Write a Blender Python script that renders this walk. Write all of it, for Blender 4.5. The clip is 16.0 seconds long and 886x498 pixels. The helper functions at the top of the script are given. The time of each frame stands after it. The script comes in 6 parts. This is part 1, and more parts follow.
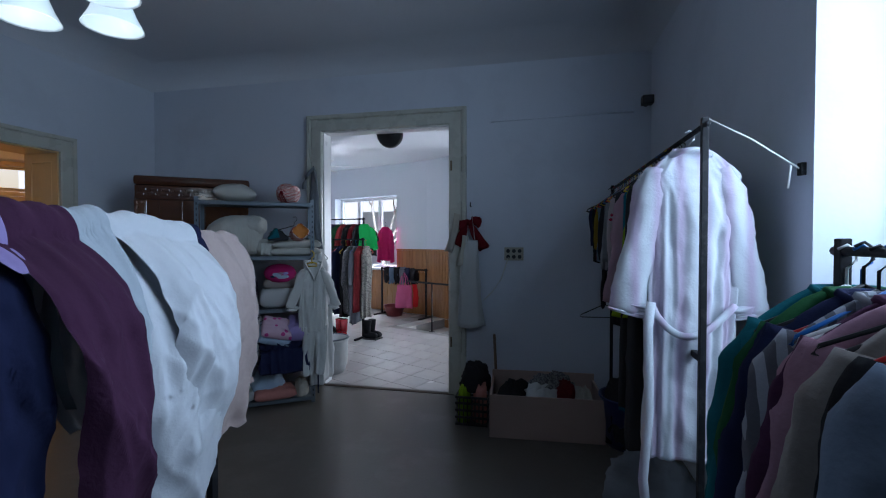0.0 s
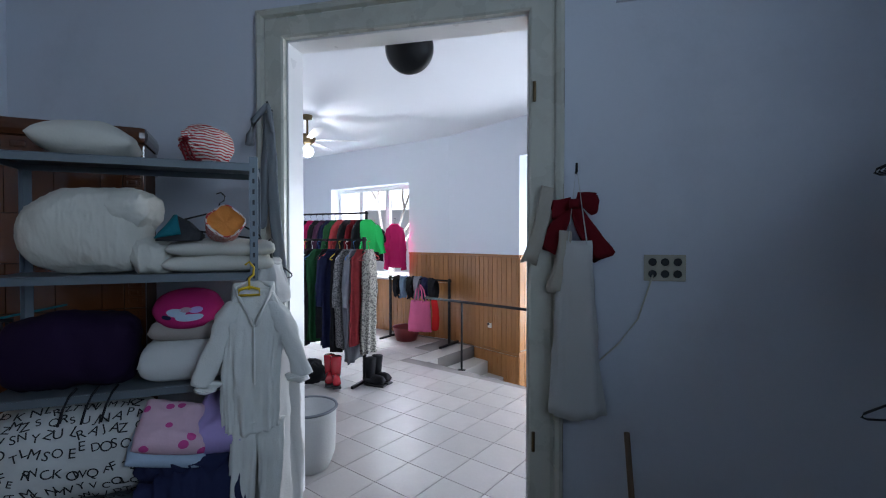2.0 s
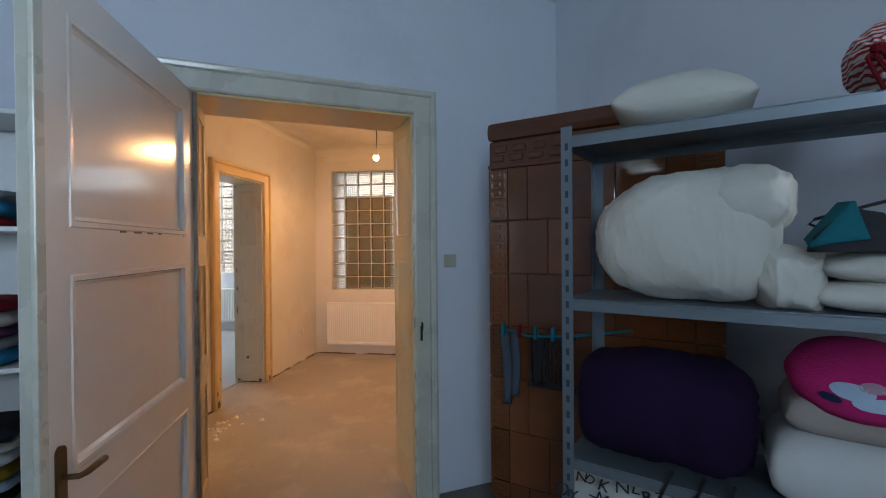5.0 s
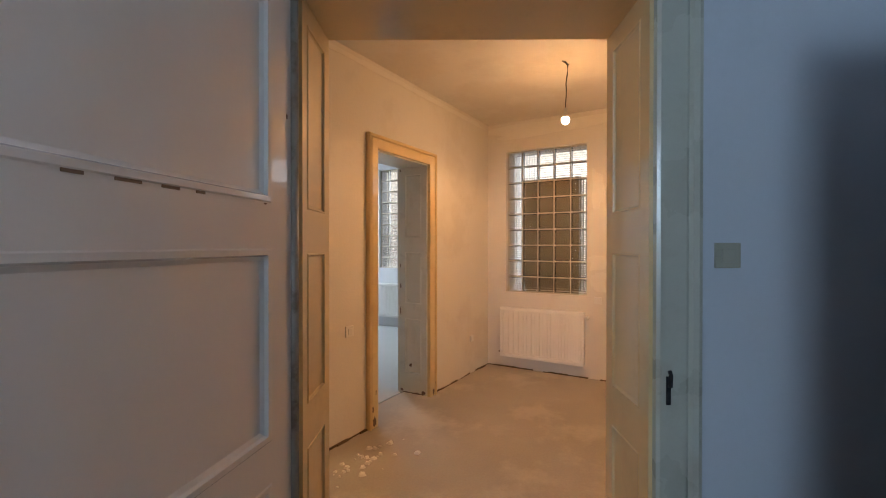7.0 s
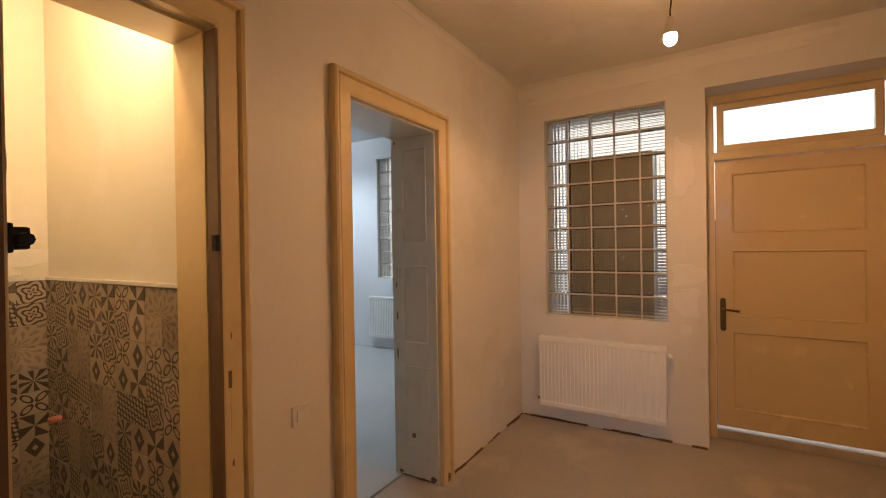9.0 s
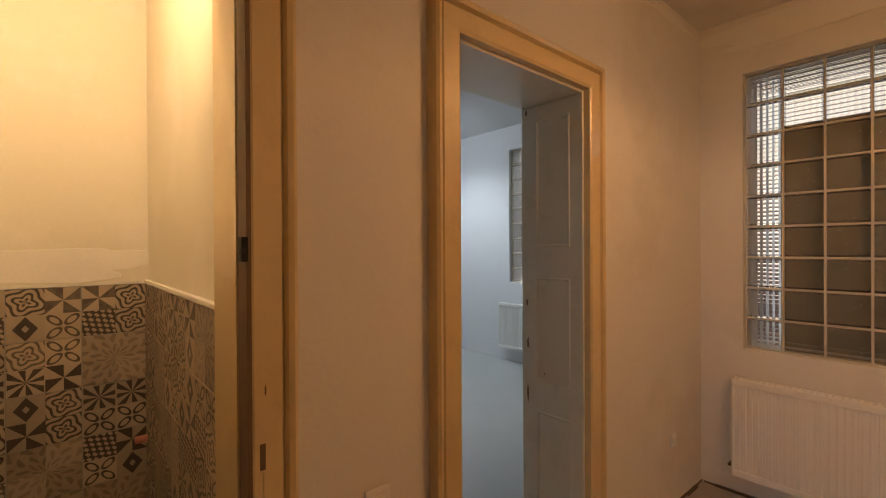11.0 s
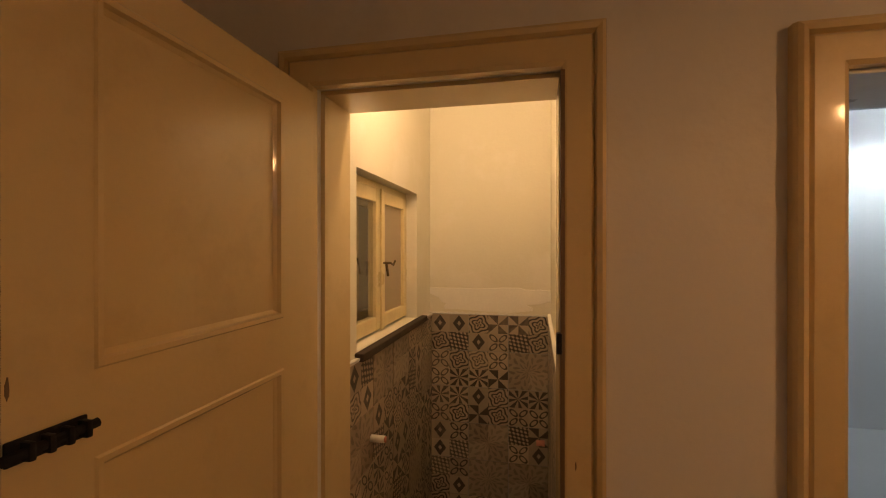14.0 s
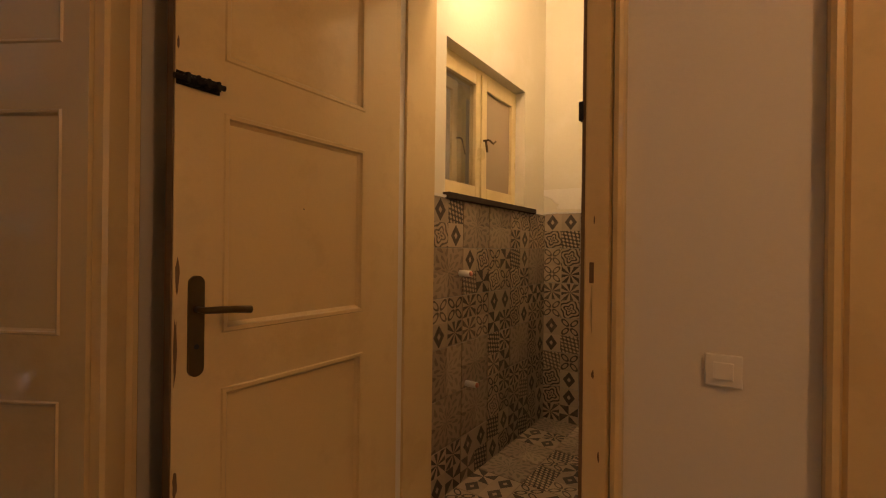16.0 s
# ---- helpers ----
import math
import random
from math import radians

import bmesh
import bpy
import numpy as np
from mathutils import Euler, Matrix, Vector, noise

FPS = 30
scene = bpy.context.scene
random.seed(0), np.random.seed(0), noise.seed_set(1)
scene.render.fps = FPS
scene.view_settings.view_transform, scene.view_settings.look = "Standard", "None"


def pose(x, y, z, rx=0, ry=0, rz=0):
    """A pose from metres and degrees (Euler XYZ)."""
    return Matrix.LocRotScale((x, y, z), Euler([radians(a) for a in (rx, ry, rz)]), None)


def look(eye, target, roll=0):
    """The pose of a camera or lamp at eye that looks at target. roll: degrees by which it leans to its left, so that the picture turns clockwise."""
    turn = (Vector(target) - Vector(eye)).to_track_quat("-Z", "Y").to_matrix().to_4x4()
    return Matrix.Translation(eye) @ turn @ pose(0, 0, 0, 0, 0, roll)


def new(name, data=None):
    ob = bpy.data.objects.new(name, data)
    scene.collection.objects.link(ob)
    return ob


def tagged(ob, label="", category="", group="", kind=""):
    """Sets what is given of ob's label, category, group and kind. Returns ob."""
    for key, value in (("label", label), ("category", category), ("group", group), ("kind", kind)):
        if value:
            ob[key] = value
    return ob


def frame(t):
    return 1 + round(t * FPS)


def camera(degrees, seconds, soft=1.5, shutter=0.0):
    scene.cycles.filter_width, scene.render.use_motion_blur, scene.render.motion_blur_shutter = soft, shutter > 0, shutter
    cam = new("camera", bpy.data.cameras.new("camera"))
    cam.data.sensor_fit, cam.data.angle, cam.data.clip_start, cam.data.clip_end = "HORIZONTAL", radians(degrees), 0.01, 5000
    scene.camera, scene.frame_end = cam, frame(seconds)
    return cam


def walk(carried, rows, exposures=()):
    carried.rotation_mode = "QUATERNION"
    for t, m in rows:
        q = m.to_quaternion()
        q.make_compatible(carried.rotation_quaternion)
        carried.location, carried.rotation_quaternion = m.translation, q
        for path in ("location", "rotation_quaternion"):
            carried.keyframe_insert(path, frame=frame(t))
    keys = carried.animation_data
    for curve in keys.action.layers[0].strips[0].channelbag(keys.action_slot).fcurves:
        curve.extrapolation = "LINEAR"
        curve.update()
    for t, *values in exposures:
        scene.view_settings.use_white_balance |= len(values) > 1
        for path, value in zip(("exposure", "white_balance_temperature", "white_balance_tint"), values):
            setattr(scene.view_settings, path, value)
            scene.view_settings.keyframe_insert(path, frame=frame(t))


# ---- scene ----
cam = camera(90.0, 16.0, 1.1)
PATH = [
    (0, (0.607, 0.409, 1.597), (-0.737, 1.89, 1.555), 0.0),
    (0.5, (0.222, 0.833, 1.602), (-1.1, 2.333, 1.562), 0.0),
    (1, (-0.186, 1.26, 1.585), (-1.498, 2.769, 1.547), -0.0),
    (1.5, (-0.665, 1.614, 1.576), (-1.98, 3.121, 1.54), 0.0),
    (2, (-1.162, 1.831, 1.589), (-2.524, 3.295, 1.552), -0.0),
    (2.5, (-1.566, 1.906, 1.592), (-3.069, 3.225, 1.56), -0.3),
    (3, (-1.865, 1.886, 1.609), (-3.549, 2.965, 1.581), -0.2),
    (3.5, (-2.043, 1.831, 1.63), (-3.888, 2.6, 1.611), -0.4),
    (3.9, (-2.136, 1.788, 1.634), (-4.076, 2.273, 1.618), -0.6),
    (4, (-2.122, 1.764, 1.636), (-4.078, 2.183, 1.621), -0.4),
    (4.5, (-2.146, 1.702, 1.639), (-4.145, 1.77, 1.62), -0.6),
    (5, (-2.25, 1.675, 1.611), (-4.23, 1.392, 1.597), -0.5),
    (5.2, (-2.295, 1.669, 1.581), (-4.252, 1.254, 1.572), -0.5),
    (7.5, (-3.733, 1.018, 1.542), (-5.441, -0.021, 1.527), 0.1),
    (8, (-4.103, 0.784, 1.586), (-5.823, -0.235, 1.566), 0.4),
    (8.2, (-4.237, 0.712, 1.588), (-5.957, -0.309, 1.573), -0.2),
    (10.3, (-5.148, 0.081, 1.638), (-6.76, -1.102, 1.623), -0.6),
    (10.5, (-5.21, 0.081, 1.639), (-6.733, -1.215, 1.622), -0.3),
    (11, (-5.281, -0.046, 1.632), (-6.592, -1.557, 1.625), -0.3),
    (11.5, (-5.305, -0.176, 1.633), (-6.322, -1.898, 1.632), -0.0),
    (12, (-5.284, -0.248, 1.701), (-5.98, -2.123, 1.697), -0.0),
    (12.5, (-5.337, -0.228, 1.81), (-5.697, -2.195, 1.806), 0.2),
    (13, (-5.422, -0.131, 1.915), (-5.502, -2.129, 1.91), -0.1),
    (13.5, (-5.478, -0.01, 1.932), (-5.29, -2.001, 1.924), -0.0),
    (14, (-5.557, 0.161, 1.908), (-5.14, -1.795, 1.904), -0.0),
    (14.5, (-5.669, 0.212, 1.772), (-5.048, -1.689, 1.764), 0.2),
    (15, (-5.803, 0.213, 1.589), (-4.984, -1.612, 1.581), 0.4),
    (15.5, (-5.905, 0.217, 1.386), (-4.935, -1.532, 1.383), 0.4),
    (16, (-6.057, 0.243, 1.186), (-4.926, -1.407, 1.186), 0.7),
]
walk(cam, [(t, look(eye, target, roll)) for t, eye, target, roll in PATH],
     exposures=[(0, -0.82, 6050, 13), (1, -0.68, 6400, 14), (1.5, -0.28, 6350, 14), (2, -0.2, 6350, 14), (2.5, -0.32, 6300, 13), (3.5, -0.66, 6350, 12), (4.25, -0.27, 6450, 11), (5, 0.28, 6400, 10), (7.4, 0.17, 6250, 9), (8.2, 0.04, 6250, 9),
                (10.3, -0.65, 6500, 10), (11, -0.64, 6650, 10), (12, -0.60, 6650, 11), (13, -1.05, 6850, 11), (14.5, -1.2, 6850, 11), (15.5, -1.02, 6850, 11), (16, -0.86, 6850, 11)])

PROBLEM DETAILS
Your copy of the data should match it exactly, except that pictures are left out.

PROBLEM SOLUTION
Write a Blender Python script that renders this walk. Write all of it, for Blender 4.5. The clip is 16.0 seconds long and 886x498 pixels. The helper functions at the top of the script are given. The time of each frame stands after it. The script comes in 6 parts. This is part 1, and more parts follow.
0.0 s
2.0 s
5.0 s
7.0 s
9.0 s
11.0 s
14.0 s
16.0 s
# ---- helpers ----
import math
import random
from math import radians

import bmesh
import bpy
import numpy as np
from mathutils import Euler, Matrix, Vector, noise

FPS = 30
scene = bpy.context.scene
random.seed(0), np.random.seed(0), noise.seed_set(1)
scene.render.fps = FPS
scene.view_settings.view_transform, scene.view_settings.look = "Standard", "None"


def pose(x, y, z, rx=0, ry=0, rz=0):
    """A pose from metres and degrees (Euler XYZ)."""
    return Matrix.LocRotScale((x, y, z), Euler([radians(a) for a in (rx, ry, rz)]), None)


def look(eye, target, roll=0):
    """The pose of a camera or lamp at eye that looks at target. roll: degrees by which it leans to its left, so that the picture turns clockwise."""
    turn = (Vector(target) - Vector(eye)).to_track_quat("-Z", "Y").to_matrix().to_4x4()
    return Matrix.Translation(eye) @ turn @ pose(0, 0, 0, 0, 0, roll)


def new(name, data=None):
    ob = bpy.data.objects.new(name, data)
    scene.collection.objects.link(ob)
    return ob


def tagged(ob, label="", category="", group="", kind=""):
    """Sets what is given of ob's label, category, group and kind. Returns ob."""
    for key, value in (("label", label), ("category", category), ("group", group), ("kind", kind)):
        if value:
            ob[key] = value
    return ob


def frame(t):
    return 1 + round(t * FPS)


def camera(degrees, seconds, soft=1.5, shutter=0.0):
    scene.cycles.filter_width, scene.render.use_motion_blur, scene.render.motion_blur_shutter = soft, shutter > 0, shutter
    cam = new("camera", bpy.data.cameras.new("camera"))
    cam.data.sensor_fit, cam.data.angle, cam.data.clip_start, cam.data.clip_end = "HORIZONTAL", radians(degrees), 0.01, 5000
    scene.camera, scene.frame_end = cam, frame(seconds)
    return cam


def walk(carried, rows, exposures=()):
    carried.rotation_mode = "QUATERNION"
    for t, m in rows:
        q = m.to_quaternion()
        q.make_compatible(carried.rotation_quaternion)
        carried.location, carried.rotation_quaternion = m.translation, q
        for path in ("location", "rotation_quaternion"):
            carried.keyframe_insert(path, frame=frame(t))
    keys = carried.animation_data
    for curve in keys.action.layers[0].strips[0].channelbag(keys.action_slot).fcurves:
        curve.extrapolation = "LINEAR"
        curve.update()
    for t, *values in exposures:
        scene.view_settings.use_white_balance |= len(values) > 1
        for path, value in zip(("exposure", "white_balance_temperature", "white_balance_tint"), values):
            setattr(scene.view_settings, path, value)
            scene.view_settings.keyframe_insert(path, frame=frame(t))


# ---- scene ----
cam = camera(90.0, 16.0, 1.1)
PATH = [
    (0, (0.607, 0.409, 1.597), (-0.737, 1.89, 1.555), 0.0),
    (0.5, (0.222, 0.833, 1.602), (-1.1, 2.333, 1.562), 0.0),
    (1, (-0.186, 1.26, 1.585), (-1.498, 2.769, 1.547), -0.0),
    (1.5, (-0.665, 1.614, 1.576), (-1.98, 3.121, 1.54), 0.0),
    (2, (-1.162, 1.831, 1.589), (-2.524, 3.295, 1.552), -0.0),
    (2.5, (-1.566, 1.906, 1.592), (-3.069, 3.225, 1.56), -0.3),
    (3, (-1.865, 1.886, 1.609), (-3.549, 2.965, 1.581), -0.2),
    (3.5, (-2.043, 1.831, 1.63), (-3.888, 2.6, 1.611), -0.4),
    (3.9, (-2.136, 1.788, 1.634), (-4.076, 2.273, 1.618), -0.6),
    (4, (-2.122, 1.764, 1.636), (-4.078, 2.183, 1.621), -0.4),
    (4.5, (-2.146, 1.702, 1.639), (-4.145, 1.77, 1.62), -0.6),
    (5, (-2.25, 1.675, 1.611), (-4.23, 1.392, 1.597), -0.5),
    (5.2, (-2.295, 1.669, 1.581), (-4.252, 1.254, 1.572), -0.5),
    (7.5, (-3.733, 1.018, 1.542), (-5.441, -0.021, 1.527), 0.1),
    (8, (-4.103, 0.784, 1.586), (-5.823, -0.235, 1.566), 0.4),
    (8.2, (-4.237, 0.712, 1.588), (-5.957, -0.309, 1.573), -0.2),
    (10.3, (-5.148, 0.081, 1.638), (-6.76, -1.102, 1.623), -0.6),
    (10.5, (-5.21, 0.081, 1.639), (-6.733, -1.215, 1.622), -0.3),
    (11, (-5.281, -0.046, 1.632), (-6.592, -1.557, 1.625), -0.3),
    (11.5, (-5.305, -0.176, 1.633), (-6.322, -1.898, 1.632), -0.0),
    (12, (-5.284, -0.248, 1.701), (-5.98, -2.123, 1.697), -0.0),
    (12.5, (-5.337, -0.228, 1.81), (-5.697, -2.195, 1.806), 0.2),
    (13, (-5.422, -0.131, 1.915), (-5.502, -2.129, 1.91), -0.1),
    (13.5, (-5.478, -0.01, 1.932), (-5.29, -2.001, 1.924), -0.0),
    (14, (-5.557, 0.161, 1.908), (-5.14, -1.795, 1.904), -0.0),
    (14.5, (-5.669, 0.212, 1.772), (-5.048, -1.689, 1.764), 0.2),
    (15, (-5.803, 0.213, 1.589), (-4.984, -1.612, 1.581), 0.4),
    (15.5, (-5.905, 0.217, 1.386), (-4.935, -1.532, 1.383), 0.4),
    (16, (-6.057, 0.243, 1.186), (-4.926, -1.407, 1.186), 0.7),
]
walk(cam, [(t, look(eye, target, roll)) for t, eye, target, roll in PATH],
     exposures=[(0, -0.82, 6050, 13), (1, -0.68, 6400, 14), (1.5, -0.28, 6350, 14), (2, -0.2, 6350, 14), (2.5, -0.32, 6300, 13), (3.5, -0.66, 6350, 12), (4.25, -0.27, 6450, 11), (5, 0.28, 6400, 10), (7.4, 0.17, 6250, 9), (8.2, 0.04, 6250, 9),
                (10.3, -0.65, 6500, 10), (11, -0.64, 6650, 10), (12, -0.60, 6650, 11), (13, -1.05, 6850, 11), (14.5, -1.2, 6850, 11), (15.5, -1.02, 6850, 11), (16, -0.86, 6850, 11)])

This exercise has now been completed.